▶ _The problem_: Give only the number of lines where "from" occurs.

▶ _Data section_:
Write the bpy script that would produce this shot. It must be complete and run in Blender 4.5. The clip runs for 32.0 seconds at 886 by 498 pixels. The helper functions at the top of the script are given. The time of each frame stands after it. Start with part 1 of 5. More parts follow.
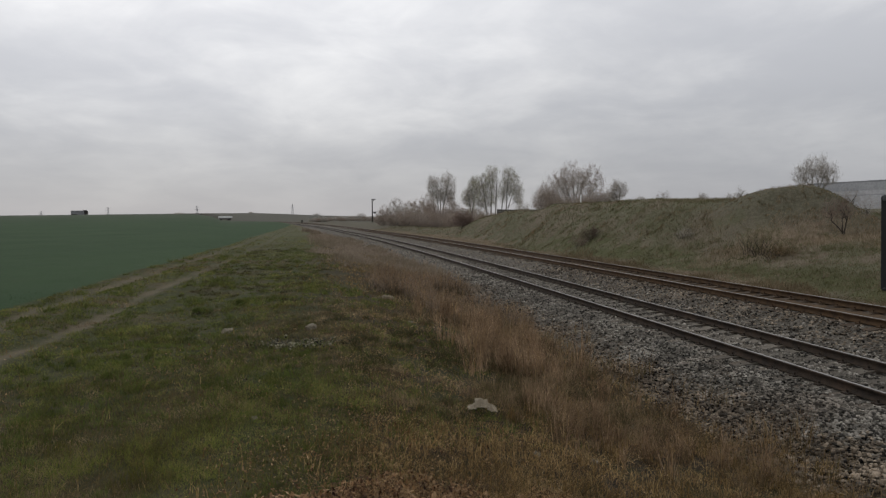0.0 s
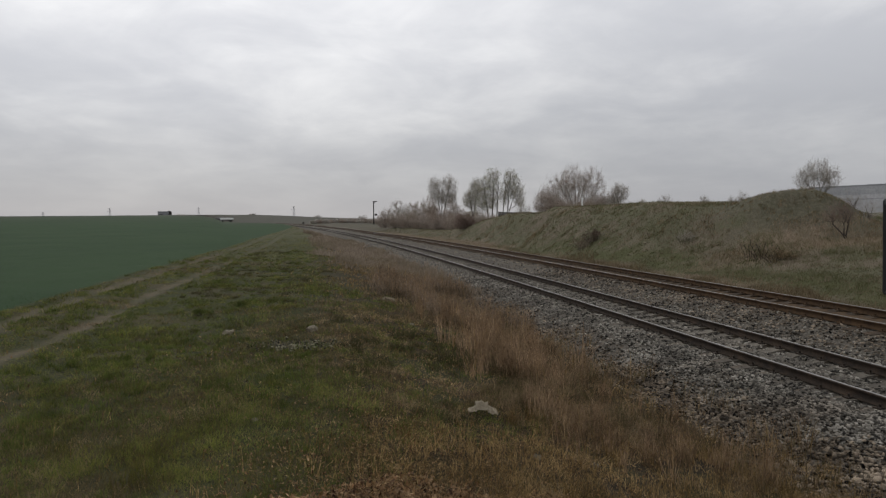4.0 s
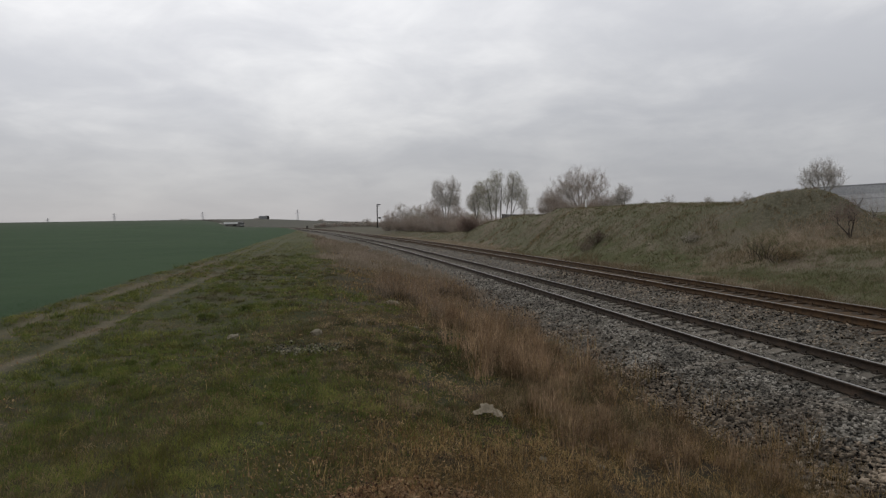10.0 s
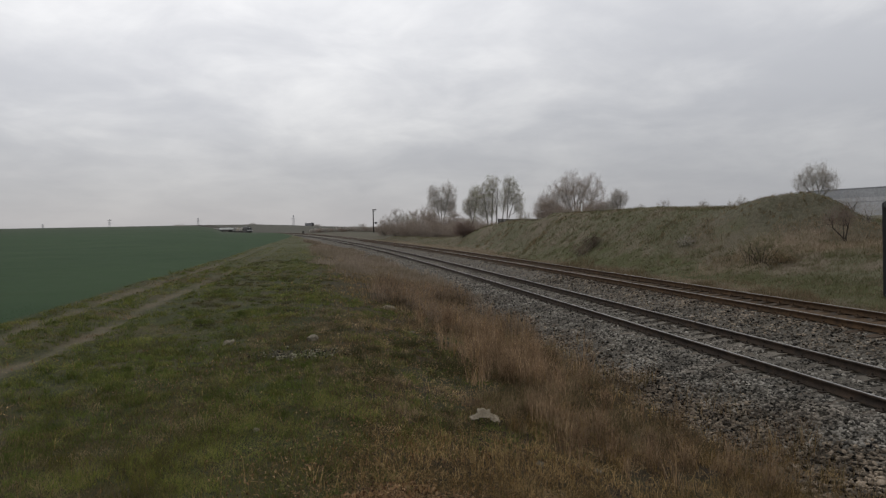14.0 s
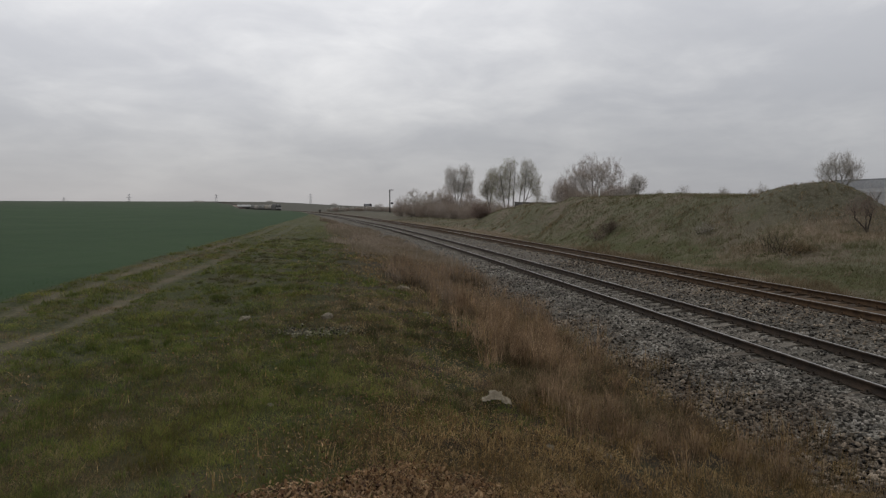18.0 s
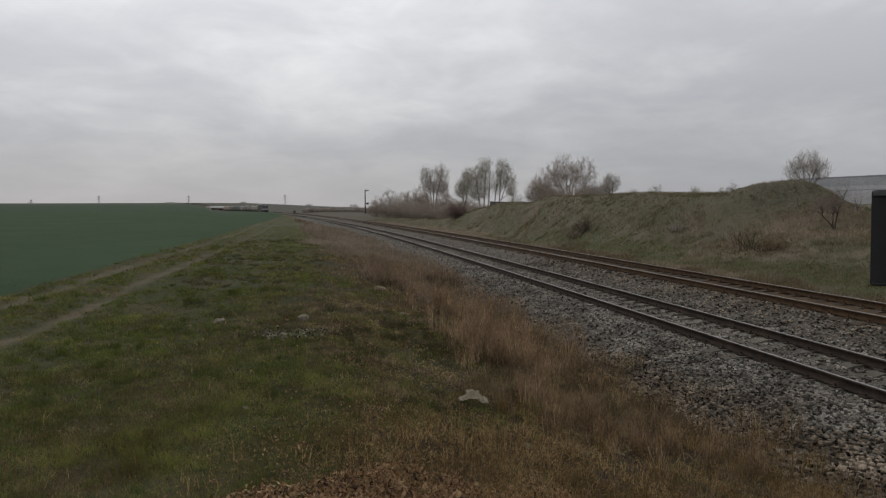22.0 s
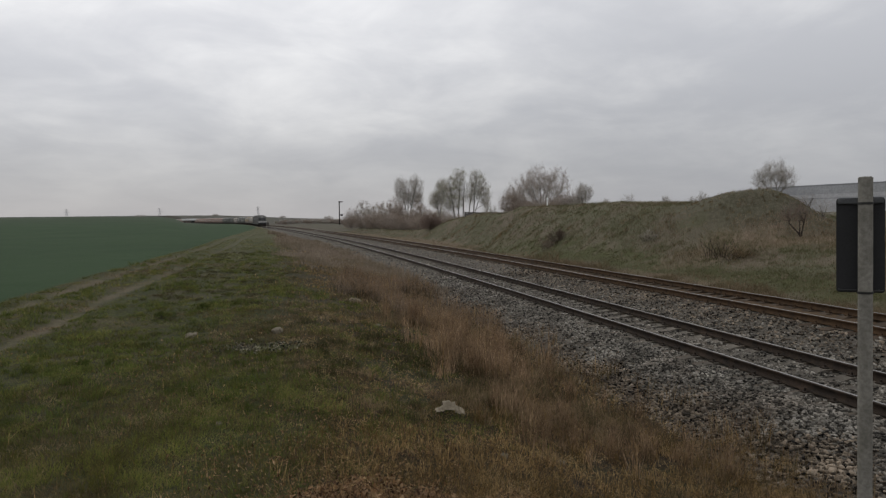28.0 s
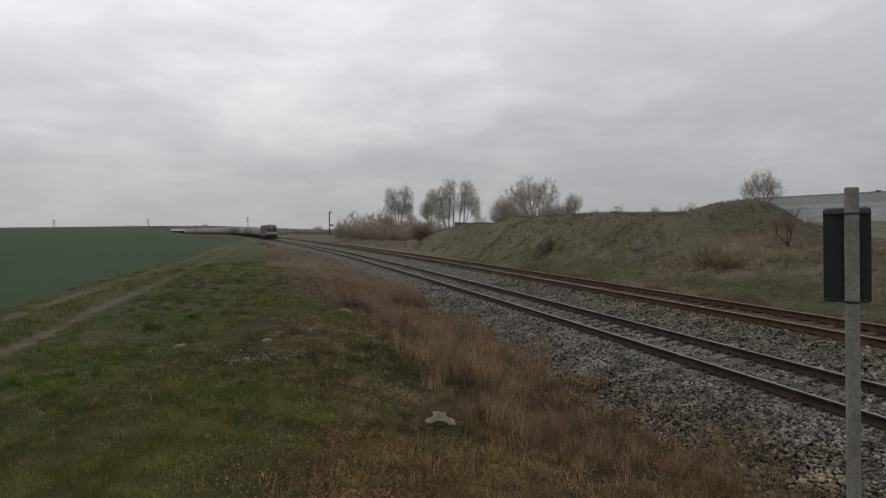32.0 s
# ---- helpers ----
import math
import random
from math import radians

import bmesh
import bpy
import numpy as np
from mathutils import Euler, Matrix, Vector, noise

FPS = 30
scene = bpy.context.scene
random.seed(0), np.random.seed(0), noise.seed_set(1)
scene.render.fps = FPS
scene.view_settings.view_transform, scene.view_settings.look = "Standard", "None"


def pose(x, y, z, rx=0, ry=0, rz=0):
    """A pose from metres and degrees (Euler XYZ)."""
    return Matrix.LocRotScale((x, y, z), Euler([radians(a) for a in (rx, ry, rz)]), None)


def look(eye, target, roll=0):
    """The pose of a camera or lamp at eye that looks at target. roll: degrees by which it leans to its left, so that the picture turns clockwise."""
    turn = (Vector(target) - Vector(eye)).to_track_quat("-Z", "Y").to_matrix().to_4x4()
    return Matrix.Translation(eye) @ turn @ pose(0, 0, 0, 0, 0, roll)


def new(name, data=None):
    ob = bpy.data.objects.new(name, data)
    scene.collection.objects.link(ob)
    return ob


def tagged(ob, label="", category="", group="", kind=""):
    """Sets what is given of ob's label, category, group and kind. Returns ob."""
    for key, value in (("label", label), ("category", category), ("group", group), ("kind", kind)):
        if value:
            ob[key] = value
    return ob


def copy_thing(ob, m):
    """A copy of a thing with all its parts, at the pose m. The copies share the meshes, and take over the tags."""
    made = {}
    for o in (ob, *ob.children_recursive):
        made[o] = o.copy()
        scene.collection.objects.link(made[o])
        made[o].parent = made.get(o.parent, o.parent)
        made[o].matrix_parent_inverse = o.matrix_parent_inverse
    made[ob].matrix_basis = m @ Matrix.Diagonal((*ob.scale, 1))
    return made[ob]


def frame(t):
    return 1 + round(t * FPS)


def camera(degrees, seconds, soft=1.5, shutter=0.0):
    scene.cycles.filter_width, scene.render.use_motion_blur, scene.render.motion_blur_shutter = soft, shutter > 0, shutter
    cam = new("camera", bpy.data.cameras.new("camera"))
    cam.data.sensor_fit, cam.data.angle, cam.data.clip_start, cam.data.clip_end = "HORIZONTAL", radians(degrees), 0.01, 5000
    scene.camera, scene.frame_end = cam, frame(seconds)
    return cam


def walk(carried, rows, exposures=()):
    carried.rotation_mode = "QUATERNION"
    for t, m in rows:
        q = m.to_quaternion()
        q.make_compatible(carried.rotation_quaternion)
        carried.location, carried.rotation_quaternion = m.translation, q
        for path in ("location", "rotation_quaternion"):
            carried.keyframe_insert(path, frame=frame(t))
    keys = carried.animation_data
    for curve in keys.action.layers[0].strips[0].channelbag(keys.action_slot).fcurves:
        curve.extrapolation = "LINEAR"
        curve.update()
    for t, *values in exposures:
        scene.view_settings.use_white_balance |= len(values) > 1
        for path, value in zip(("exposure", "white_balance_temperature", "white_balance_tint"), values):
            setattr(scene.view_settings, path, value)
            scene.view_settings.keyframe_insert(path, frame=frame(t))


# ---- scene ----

from itertools import product

EYE_Z = 2.73            # eye above the near track's rail heads (z = 0)
cam = camera(67.0, 32.0, soft=1.3)
TURNS = (
    (0, 87.20, 0.86, -0.04), (0.5, 87.34, 1.05, -0.16), (1, 87.62, 1.19, -0.11), (1.5, 88.05, 1.28, 0.27),
    (2, 88.10, 0.97, 0.30), (2.5, 87.96, 0.79, 0.37), (3, 87.50, 0.95, -0.08), (3.5, 87.36, 0.68, -0.04),
    (5.5, 87.66, 0.82, 0.37), (6, 87.70, 0.81, 0.43), (6.5, 87.81, 1.25, 0.40), (7, 87.50, 1.05, 0.33),
    (7.5, 87.29, 1.09, 0.23), (8, 87.05, 1.24, 0.12), (8.5, 87.35, 1.13, 0.20), (9, 87.34, 1.16, -0.02),
    (9.5, 87.55, 1.01, 0.05), (10, 87.64, 1.11, 0.38), (10.5, 87.51, 0.93, 0.39), (11, 87.64, 1.03, 0.31),
    (11.5, 87.78, 1.13, 0.38), (12, 88.04, 1.10, 0.27), (12.5, 87.99, 1.21, -0.02), (13, 87.72, 1.30, -0.02),
    (13.5, 88.13, 1.30, 0.07), (15.5, 87.24, 1.22, -0.10), (16, 86.71, 1.05, 0.53), (16.5, 85.78, 1.49, 1.52),
    (17, 85.85, 1.69, 0.93), (17.5, 86.33, 0.75, 2.02), (18, 86.49, 0.03, 1.44), (18.5, 86.21, 0.04, 1.36),
    (19, 86.02, 0.12, 0.65), (19.5, 86.30, 0.05, 0.39), (20, 86.71, -0.30, 0.58), (20.5, 85.75, -0.30, 0.04),
    (21, 86.09, 0.24, 0.12), (21.5, 86.43, 0.29, -0.06), (22, 86.48, 0.38, -0.64), (22.5, 86.53, 0.30, -0.77),
    (23, 86.42, 0.38, -0.70), (23.5, 87.08, 0.35, -0.55), (24, 87.57, 0.33, -0.64), (24.5, 87.53, 0.47, -1.16),
    (25, 87.63, 0.38, -1.25), (25.5, 87.47, 0.42, -1.24), (27.5, 87.17, 0.68, -2.02), (28, 87.38, 0.80, -2.81),
    (28.5, 87.70, 0.81, -2.86), (29, 87.89, 0.75, -2.78), (29.5, 87.95, 0.48, -2.58), (30, 87.69, 0.58, -2.94),
    (30.5, 87.69, 0.80, -3.35), (31, 87.82, 1.02, -3.60), (31.5, 88.18, 0.97, -3.69), (32, 88.25, 0.82, -3.64),
)
walk(cam, [(t, pose(0, 0, EYE_Z, rx, ry, rz)) for t, rx, ry, rz in TURNS],
     ((0, 0.07), (13, 0.07), (17, 0.0), (21, -0.03), (25, 0.0), (28, 0.02), (32, 0.02)))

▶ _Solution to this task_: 4